[Collected data entries]
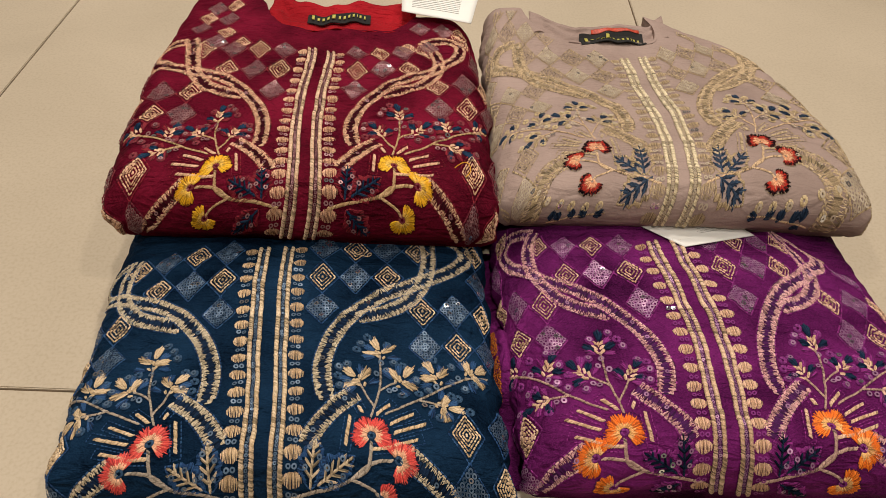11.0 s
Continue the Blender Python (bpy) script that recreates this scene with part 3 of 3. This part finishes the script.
    def ray(self, a, b):
        """A short cord with a looped outline of running stitch."""
        st = self.begin()
        rope(st, [a, b], 0.0023, 0.0009, 0.8, 0.0012)
        motif = self.done(st, "ray_stitch", "cream")
        if not motif:
            return
        dx, dy = b[0] - a[0], b[1] - a[1]
        n = math.hypot(dx, dy)
        nx, ny, tx, ty = -dy / n * 0.0034, dx / n * 0.0034, dx / n * 0.004, dy / n * 0.004
        st = self.begin()
        running(st, [(a[0] + nx, a[1] + ny), (b[0] + nx + tx, b[1] + ny + ty)], 0.0022, 0.0005, 0.0008)
        running(st, [(b[0] + nx + tx, b[1] + ny + ty), (b[0] - nx + tx, b[1] - ny + ty)], 0.0018, 0.0005, 0.0008)
        running(st, [(b[0] - nx + tx, b[1] - ny + ty), (a[0] - nx, a[1] - ny)], 0.0022, 0.0005, 0.0008)
        self.done(st, "outline", "accent", motif)

    def feather(self, foot, tip, wide, barbs=4):
        """A leaf with a fuzzy stitched rim and a feathered vein."""
        (x0, y0), (x1, y1) = foot, tip
        wide *= 1.18
        long = 1.35 if self.hue == "beige" else 1.0
        dx, dy = x1 - x0, y1 - y0
        n = math.hypot(dx, dy)
        tx, ty = dx / n, dy / n
        rim = self.begin()
        for i in range(46):
            t = (i + 0.5) / 46
            w = wide * math.sin(math.pi * t ** 0.8) * (1 + 0.12 * math.sin(t * 28))
            for s in (-1, 1):
                px, py = x0 + dx * t - ty * w * s, y0 + dy * t + tx * w * s
                k = self.rng.uniform(0.18, 0.36) if self.hue == "beige" else self.rng.uniform(0.25, 0.60)
                rim.strand((px, py), (px + ty * w * s * k - tx * 0.0012, py - tx * w * s * k - ty * 0.0012), 0.0009, 0.0009)
        motif = self.done(rim, "leaf_motif", "accent", label="leaf with fuzzy stitched rim and feathered vein")
        if not motif:
            return
        st = self.begin()
        rope(st, [(x0, y0), (x0 + dx * 0.92, y0 + dy * 0.92)], 0.0014, 0.0010, 1.0)
        for i in range(barbs):
            t = 0.15 + 0.7 * i / barbs
            for s in (-1, 1):
                if self.hue == "beige":
                    a = math.atan2(dy, dx) + s * 0.72
                    self.leaf(st, x0 + dx * t, y0 + dy * t, a, wide * (1.0 - 0.35 * t), wide * 0.17, 2, 0.0009)
                    continue
                a = math.atan2(dy, dx) + s * 0.75
                ln = wide * (0.95 - 0.45 * t) * long
                px, py = x0 + dx * t, y0 + dy * t
                for j in (0, 1):
                    st.strand((px + tx * 0.001 * j, py + ty * 0.001 * j), (px + math.cos(a) * ln + tx * 0.001 * j, py + math.sin(a) * ln + ty * 0.001 * j), 0.0009, 0.0012, 0.0005)
        self.done(st, "vein", "vein", motif)
        st = self.begin()
        for t, o in ((0.35, 0.45), (0.55, -0.5), (0.72, 0.3), (0.25, -0.35)):
            if self.hue != "beige" and self.rng.random() < 0.8:
                st.ring(x0 + dx * t - ty * wide * o, y0 + dy * t + tx * wide * o, 0.0018, 0.4, 0.0014, 0.25)
        self.done(st, "sequin_scatter", "sequin" if self.rng.random() < 0.93 else "shine", motif, "", "stuff")

    def eyelet(self, x, y, r=0.0033):
        st = self.begin()
        for i in range(16):
            a = 6.2832 * i / 16 + self.rng.uniform(-0.05, 0.05)
            st.strand((x + math.cos(a) * r * 0.28, y + math.sin(a) * r * 0.28), (x + math.cos(a) * r, y + math.sin(a) * r), 0.0012, 0.0009)
        ring = self.done(st, "eyelet_ring", "rung")
        if ring and self.rng.random() < 0.55:
            st = self.begin()
            st.ring(x, y, 0.0019, 0.4, 0.0016, 0.2)
            self.done(st, "loose_sequin", "sequin" if self.rng.random() < 0.86 else "shine", ring)


# ---- the design, in millimetres; each half mirrors the other ----
def mm(points, s=1):
    return [(s * u / 1000, v / 1000) for u, v in points]


SCROLL = [(126, 224), (137, 223), (150, 217), (154, 202), (142, 187), (122, 176.5), (104, 165.5), (88, 158), (72, 147), (58.5, 132.5), (48, 116), (41, 99), (38, 82), (39, 67), (41, 57)]
LOOP = [(124, 226), (122.5, 212), (122, 197), (119, 180), (112, 163), (101, 148.5), (86, 139), (73, 134.5), (64, 131)]
RAYS = [((4, 16), (13, 25)), ((13, 9), (29, 18)), ((15.5, 3), (37, 11)), ((15, -6), (31, -1)), ((1, -9), (13, -7)), ((-14, 13), (-17, -8)), ((-6, 17), (-8, 22))]
EYELETS = [(85, 108), (110, 86), (118, 96), (131, 92), (105, 67), (118, 48), (133, 66), (71, 113), (66, 107), (63, 101), (50, 85), (56, 87), (49, 78), (50, 69), (89, 91), (95, 89), (104, 78), (93, 64), (139, 74), (128, 68), (146, 78), (112, 71), (140, 55), (56, 72)]


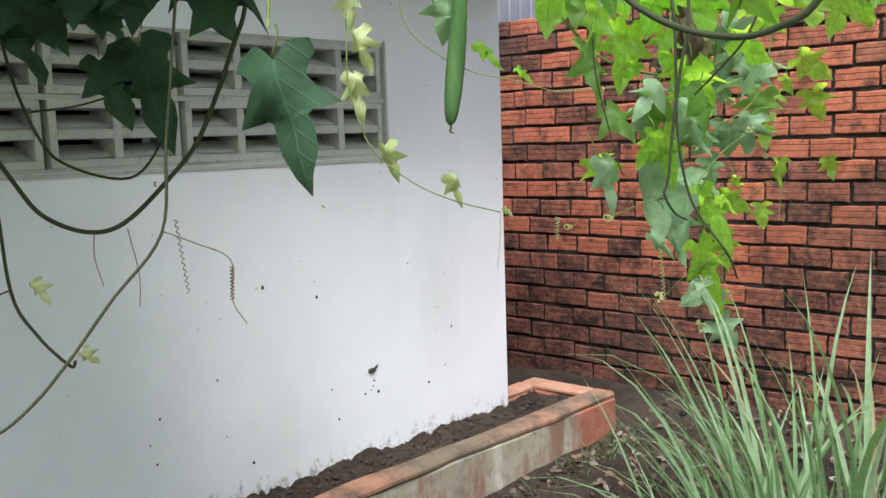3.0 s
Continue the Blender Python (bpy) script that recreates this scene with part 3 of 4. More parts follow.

- **Given exercise**: Copy out each line in the listing that has the word "script".

- **Answer for the task**:
Continue the Blender Python (bpy) script that recreates this scene with part 3 of 3. This part finishes the script.
Continue the Blender Python (bpy) script that recreates this scene with part 3 of 4. More parts follow.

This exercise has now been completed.